Otra tallerista, a cargo de dibujo y pintura para adultos y plástica para niños en el Centro Roberto Arlt, destaca la “oportunidad inmensa de los centros culturales (…). No solo desde el desarrollo personal, sino lo que sucede en los grupos. La contención que allí se brinda y la gente que concurre es maravillosa”, dice. “Como docente puedo decir que el aprendizaje que acá hacemos es impresionante. Hemos adquirido un saber pedagógico que para mí no se dimensiona lo suficiente. Es tremendo el trabajo territorial que se hace, y esto es lo que se defiende en cuerpo y alma”, añade.

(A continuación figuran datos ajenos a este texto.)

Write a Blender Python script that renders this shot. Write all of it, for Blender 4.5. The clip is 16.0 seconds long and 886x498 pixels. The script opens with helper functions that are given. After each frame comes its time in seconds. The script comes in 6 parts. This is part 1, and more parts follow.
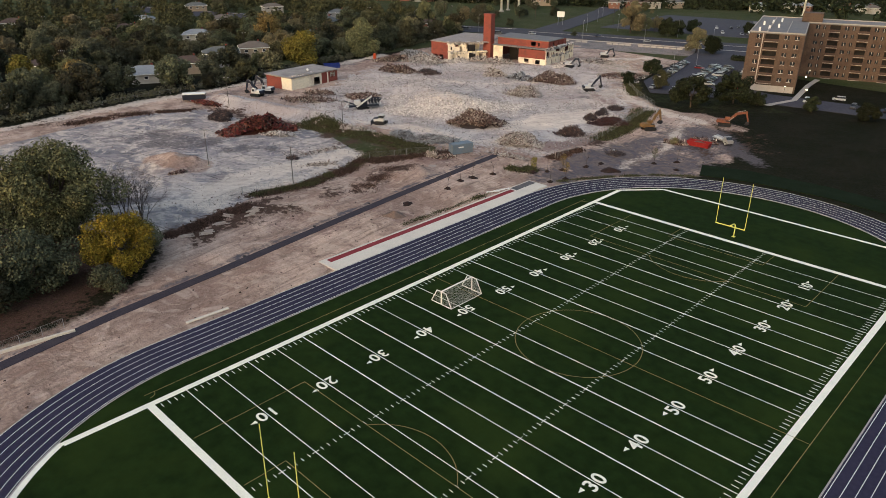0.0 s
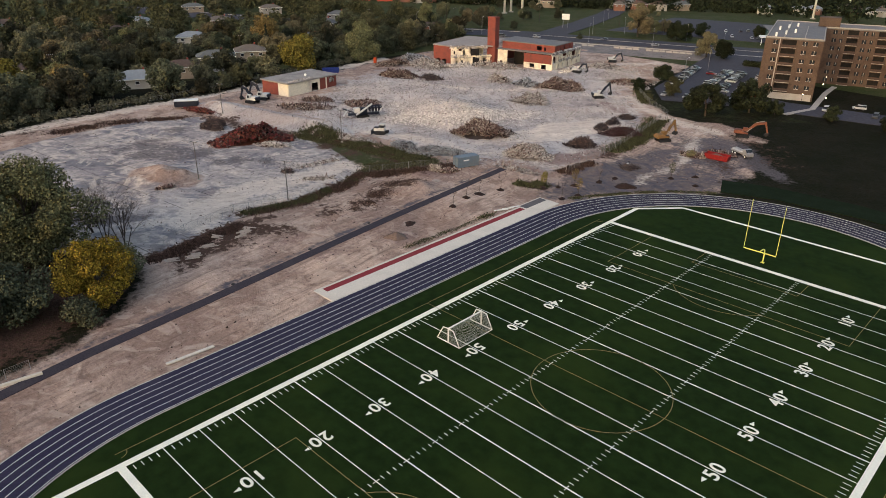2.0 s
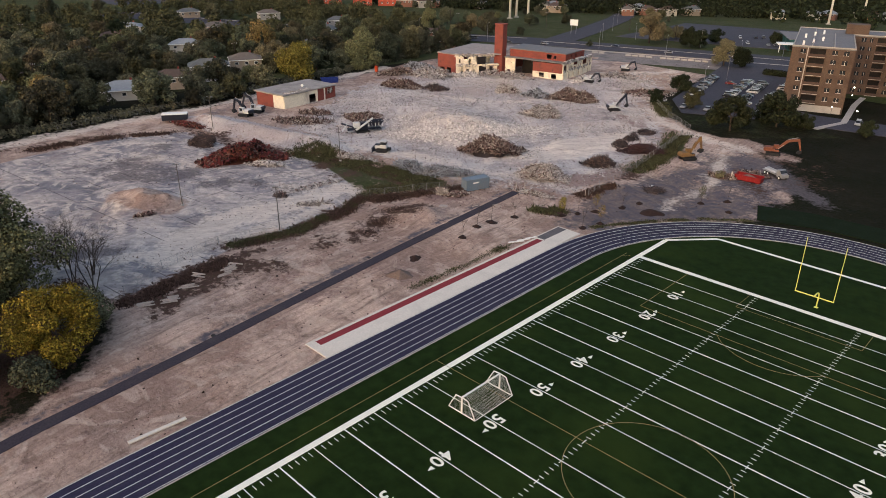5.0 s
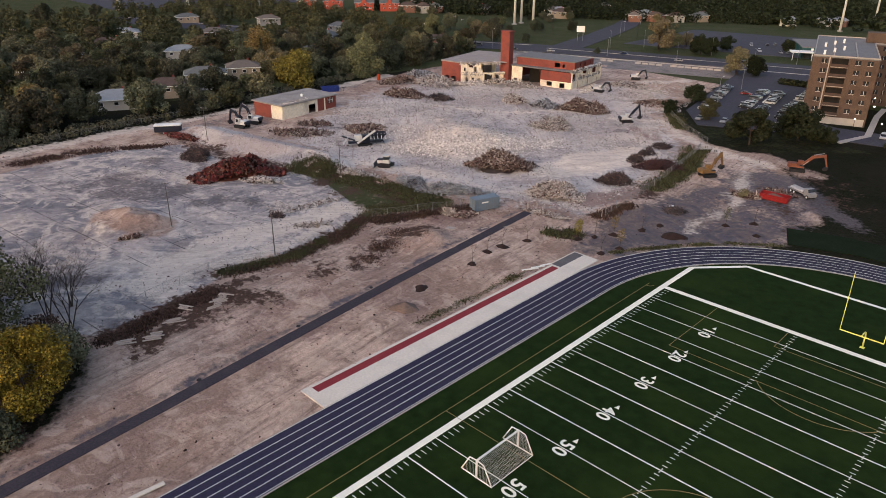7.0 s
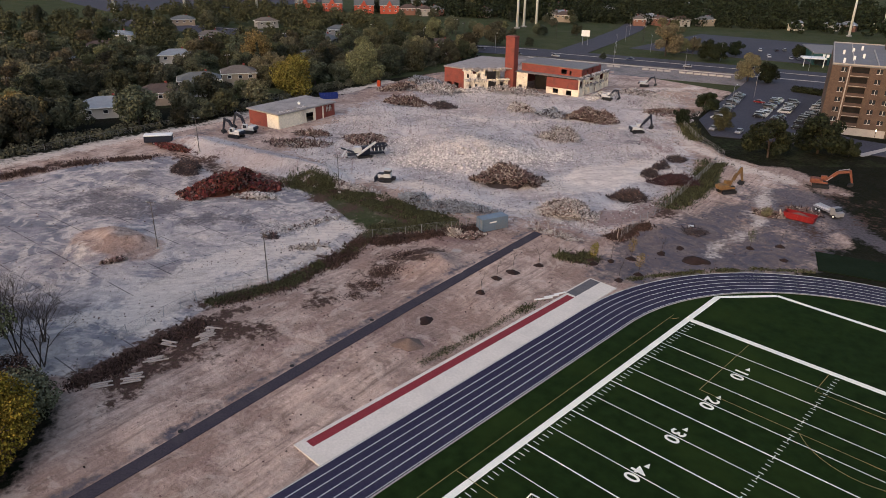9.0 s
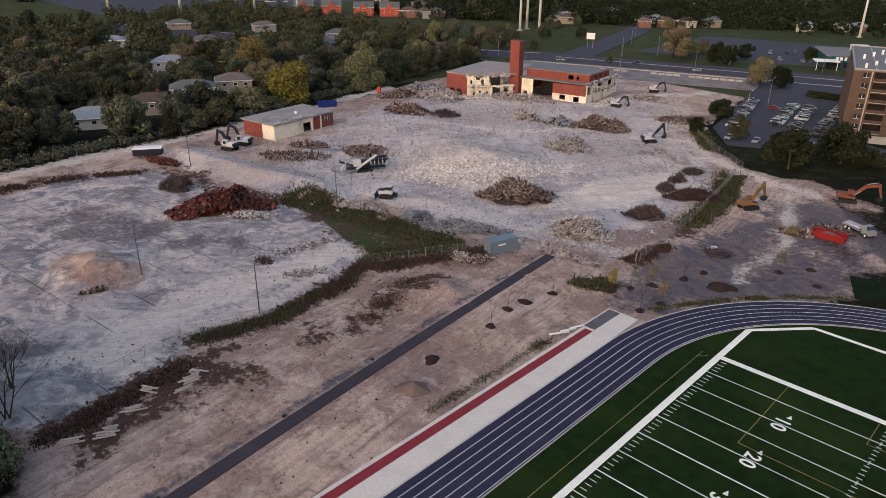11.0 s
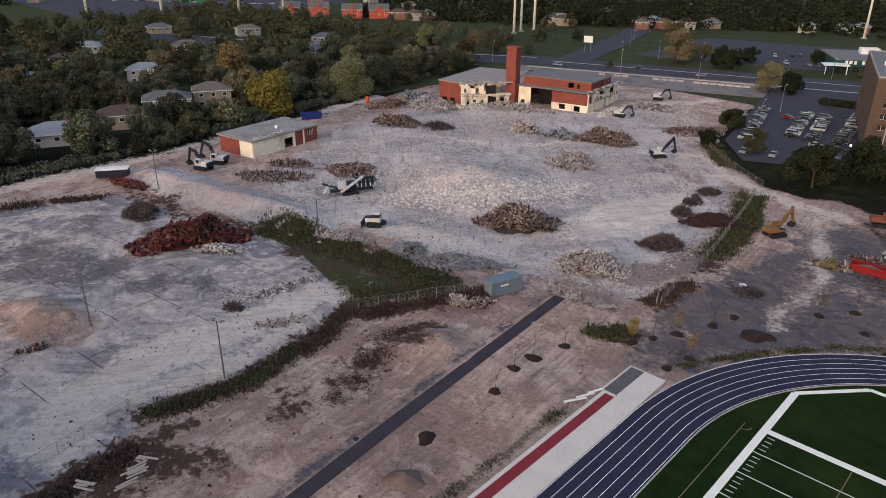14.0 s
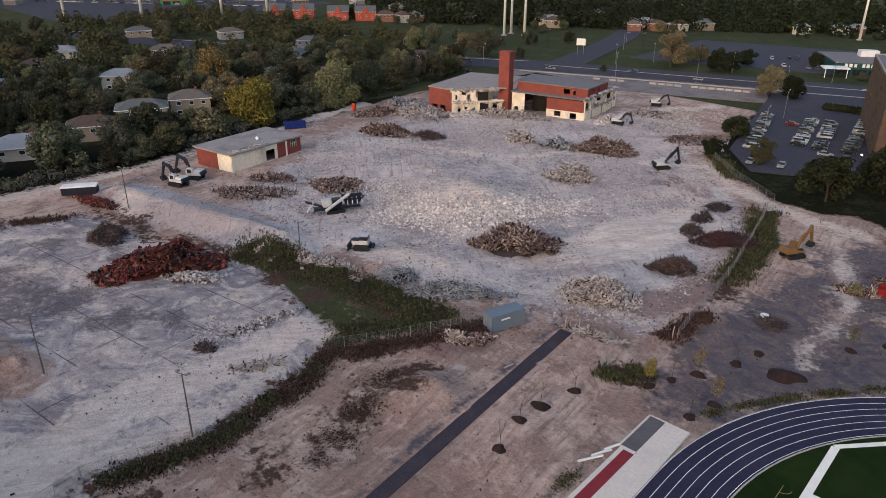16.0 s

Por su parte, una profesora de charango, en plena mudanza de espacio y con pasado en el centro Discepolín, destaca la variedad de edades entre las personas que concurren a las clases. “Tengo una alumna que tiene 80 años. El espacio del taller, doy fe, además de promover el acceso a la cultura de las vecinas y vecinos, incorpora lazos e inclusión”, revela. Y cierra: “Muchas veces hicimos listas con lo que nos falta con esperanza de que algo nos llegue. Pero mientras tanto nos arreglamos entre nosotros. Hace poco, por ejemplo, se armó un bombo hecho de manera reciclada con un tacho de pintura. Seguimos, mientras esperamos el reconocimiento”.